Branding is becoming more prevalent, and use of the plain, black plastic pot is dwindling. Today, consumers look for a container plant in a particular color, because they associate that type of pot with a supplier they have had good luck with in the past.

“We’ve all been disappointed by going out and buying plants and having them die,” Ball says. “That turns people off. Certainly, the consumer owns some of that if they’re not properly caring for the plant. There is nothing we can do once it’s in their hands, but if we can do as much as possible to get a high quality product to them, and we brand that, then we are part of that success story for them.”
 

Teach Plant Survival 101

You may believe that your responsibility as a nursery ends when your plants are unloaded at the garden center, or when the landscape contractor picks them up to take to a job site. But you can make a big difference in how your plants are perceived by the end consumer if you make an effort to help your customers give your plants what they need to survive and thrive. No matter where you are on the green chain, from the wholesale nursery to the retail nursery to the installer, at some point you turn over care to the consumer.
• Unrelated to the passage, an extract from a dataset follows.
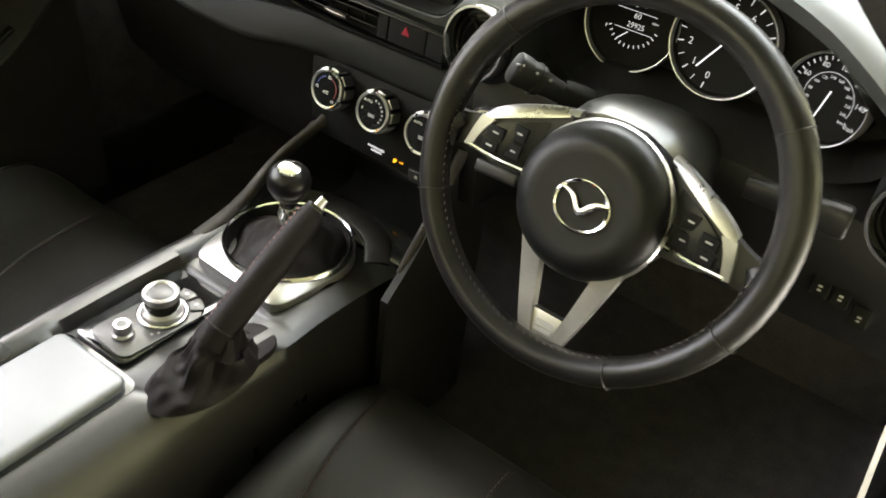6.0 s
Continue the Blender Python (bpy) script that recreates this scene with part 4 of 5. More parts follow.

“Everybody who has worked in retail garden center or installed plants for design/build has been faced by an upset consumer whose plants died and you know full well the reason they died is because they didn’t take care of them,” Ball says. “People understand that if they buy a dog or a cat that you need to provide food and water for that animal. No one’s ever said, ‘my dog died, but I didn’t give it any water.’ But with plant material, how often have we found out the consumer didn’t water them, didn’t care for them?”

Educating the customer is paramount. That was the impetus behind Bailey Nurseries’ “Growing Success” series of videos. The videos are published on Bailey’s YouTube channel and on its website.

Alec Charais, the marketing and communications manager for the Minnesota wholesale grower, appears in the videos with a member of Bailey’s production staff, and discusses topics that are based on common questions the nursery’s sales team receives from customers.

Charais says that while the demand for finished container, retail-ready material has taken off, some are looking for alternatives to finished product. The videos are targeting those who aren’t familiar with Bailey’s bareroot product line, don’t know how to handle it and be successful with it.

“We tried hard to provide a lot of not only how-to info, but ideas of how to use a product in their own nursery operation,” Charais says.

Another key to the videos’ success was the work of Bailey’s production staff, who Charais says were the true stars of the project.

“We wanted to make sure that information was coming straight from the experts rather than being marketing-speak, if you will,” he says. “We wanted to make sure the info was applicable for those watching.”

Ball says the entire industry, from the wholesale nursery down to the installer, needs to do a better job of providing clear instructions for what the end consumer has to do that first year.

“I’m not worried about two or three years later, they’re going to forget by then,” he says. “I just want them to take care of the plant for the first few months.”

When Ball was in the landscape industry doing design/build work, he provided an instruction sheet that was comparable to a new car manual. The sheet showed in simple terms what plant care was needed.

“When we installed the landscape, we’d actually meet with the customer and walk them through their new landscape,” Ball says. “Just like when you buy a new car, you don’t just drive it off the lot; they’re going to go through all the controls with you.”

The consumer wants to do the right thing; they don’t want a landscape full of dead plants. Landscape contractors, garden centers and rewholesalers want the plants they purchase from you to perform well so their customers are happy. Better education can help everyone in the supply chain.

“There are going to be plant failures,” Ball says. “There’s no getting around that. But we want to minimize those as much as possible. We want the consumers to understand they have a very important role to play. We can provide them the absolute best product but it does nothing if when they take it home they don’t take care of it.”